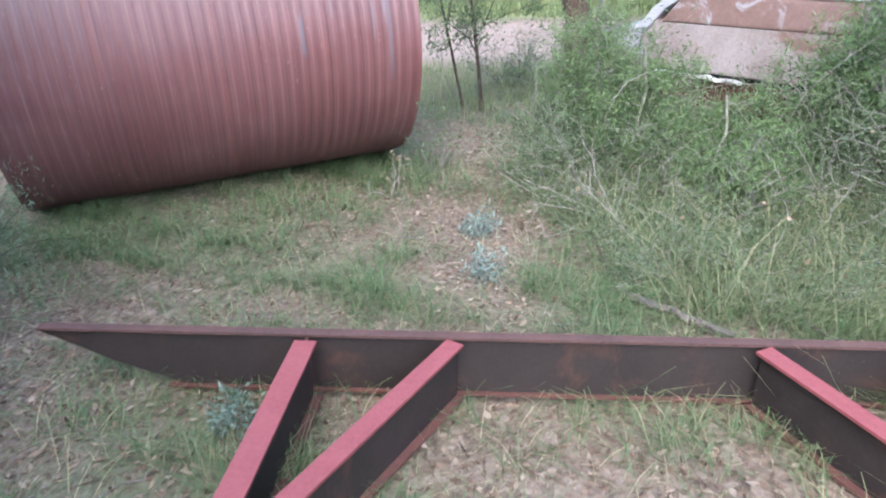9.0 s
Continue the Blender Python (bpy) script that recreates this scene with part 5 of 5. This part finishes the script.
b = np.concatenate([tufts(4200, 14, -0.2, 6.5, 4.0, 12.5, rng, tall_density, 0.06), field(36000, -0.2, 6.5, 4.0, 12.5, rng, tall_density)])
tagged(quick("tall_grass", *blades_np(b, 0.15 + 0.20 * patches(b[:, 0], b[:, 1], 1.1, 0.4), 0.0036, rng, 2.2), TALL), "tall tangled green and straw-coloured grass", "grass", kind="stuff")
b = field(11000, -3.8, 6.5, 8.0, 13.5, rng, lambda x, y: np.maximum(tall_density(x, y), 0.3 * (y > 11.6)))
tagged(quick("straw_stalks", *blades_np(b, np.full(len(b), 0.40), 0.0030, rng, 1.7), STRAW), "thin dry straw stalks", "grass", kind="stuff")
b = field(60000, -16, 12, 18.9, 28, rng, lambda x, y: 0.9)
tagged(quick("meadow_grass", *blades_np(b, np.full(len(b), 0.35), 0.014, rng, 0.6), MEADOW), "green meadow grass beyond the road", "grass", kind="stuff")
b = field(16000, -7, 5, 12.2, 14.6, rng, lambda x, y: 0.9 * smooth(14.7, 14.0, y))
tagged(quick("verge_grass", *blades_np(b, np.full(len(b), 0.15), 0.006, rng, 0.9), MEADOW), "green grass on the road verge", "grass", kind="stuff")
b = field(2600, -4, 2.5, -0.5, 3.4, rng, lambda x, y: 0.8 * smooth(0.35, 0.6, patches(x, y, 2.0, 0.2)))
tagged(quick("ditch_grass", *blades_np(b, np.full(len(b), 0.2), 0.006, rng, 0.9), GRASS), "dark green grass in the ditch", "grass", kind="stuff")

b = field(105000, -4.0, 4.2, 1.0, 12.6, rng, lambda x, y: np.clip(1.05 - lawn_density(x, y), 0.12, 1) * 0.8 * (0.12 + 0.88 * smooth(2.8, 3.3, y)))
b[:, 2] += 0.006 + 0.008 * rng.random(len(b))
v, f = leaves_np(b, 0.033, rng, 0.5, 0.42)
flat = v.reshape(-1, 4, 3)
flat[:, :, 2] = b[:, None, 2] + (flat[:, :, 2] - b[:, None, 2]) * 0.28
tagged(quick("leaf_litter", flat.reshape(-1, 3), f, LITTER), "dry brown and tan leaf litter", "leaf litter", kind="stuff")
b = field(9000, -3.2, 3.0, 3.3, 11.0, rng, lambda x, y: np.clip(1.05 - lawn_density(x, y), 0.05, 1) ** 1.5)
b[:, 2] += 0.012 + 0.012 * rng.random(len(b))
v, f = leaves_np(b, 0.034, rng, 0.5, 0.46)
flat = v.reshape(-1, 4, 3)
flat[:, :, 2] = b[:, None, 2] + (flat[:, :, 2] - b[:, None, 2]) * 0.4
tagged(quick("fallen_leaves", flat.reshape(-1, 3), f, LITTER), "curled dry tan and brown oak leaves", "leaf litter", kind="stuff")
b = field(14000, -3.2, 3.0, 3.3, 11.0, rng, lambda x, y: 0.25 + 0.5 * lawn_density(x, y))
tagged(quick("dry_grass", *blades_np(b, np.full(len(b), 0.075), 0.0034, rng, 3.2), STRAW), "bleached dry grass stems among the green", "grass", kind="stuff")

What the task asks
Pictures are excluded; extract exactly the lines from the start of the data through the line that holds "green grass in", both ends included.

Finished exercise
9.0 s
Continue the Blender Python (bpy) script that recreates this scene with part 5 of 5. This part finishes the script.
b = np.concatenate([tufts(4200, 14, -0.2, 6.5, 4.0, 12.5, rng, tall_density, 0.06), field(36000, -0.2, 6.5, 4.0, 12.5, rng, tall_density)])
tagged(quick("tall_grass", *blades_np(b, 0.15 + 0.20 * patches(b[:, 0], b[:, 1], 1.1, 0.4), 0.0036, rng, 2.2), TALL), "tall tangled green and straw-coloured grass", "grass", kind="stuff")
b = field(11000, -3.8, 6.5, 8.0, 13.5, rng, lambda x, y: np.maximum(tall_density(x, y), 0.3 * (y > 11.6)))
tagged(quick("straw_stalks", *blades_np(b, np.full(len(b), 0.40), 0.0030, rng, 1.7), STRAW), "thin dry straw stalks", "grass", kind="stuff")
b = field(60000, -16, 12, 18.9, 28, rng, lambda x, y: 0.9)
tagged(quick("meadow_grass", *blades_np(b, np.full(len(b), 0.35), 0.014, rng, 0.6), MEADOW), "green meadow grass beyond the road", "grass", kind="stuff")
b = field(16000, -7, 5, 12.2, 14.6, rng, lambda x, y: 0.9 * smooth(14.7, 14.0, y))
tagged(quick("verge_grass", *blades_np(b, np.full(len(b), 0.15), 0.006, rng, 0.9), MEADOW), "green grass on the road verge", "grass", kind="stuff")
b = field(2600, -4, 2.5, -0.5, 3.4, rng, lambda x, y: 0.8 * smooth(0.35, 0.6, patches(x, y, 2.0, 0.2)))
tagged(quick("ditch_grass", *blades_np(b, np.full(len(b), 0.2), 0.006, rng, 0.9), GRASS), "dark green grass in the ditch", "grass", kind="stuff")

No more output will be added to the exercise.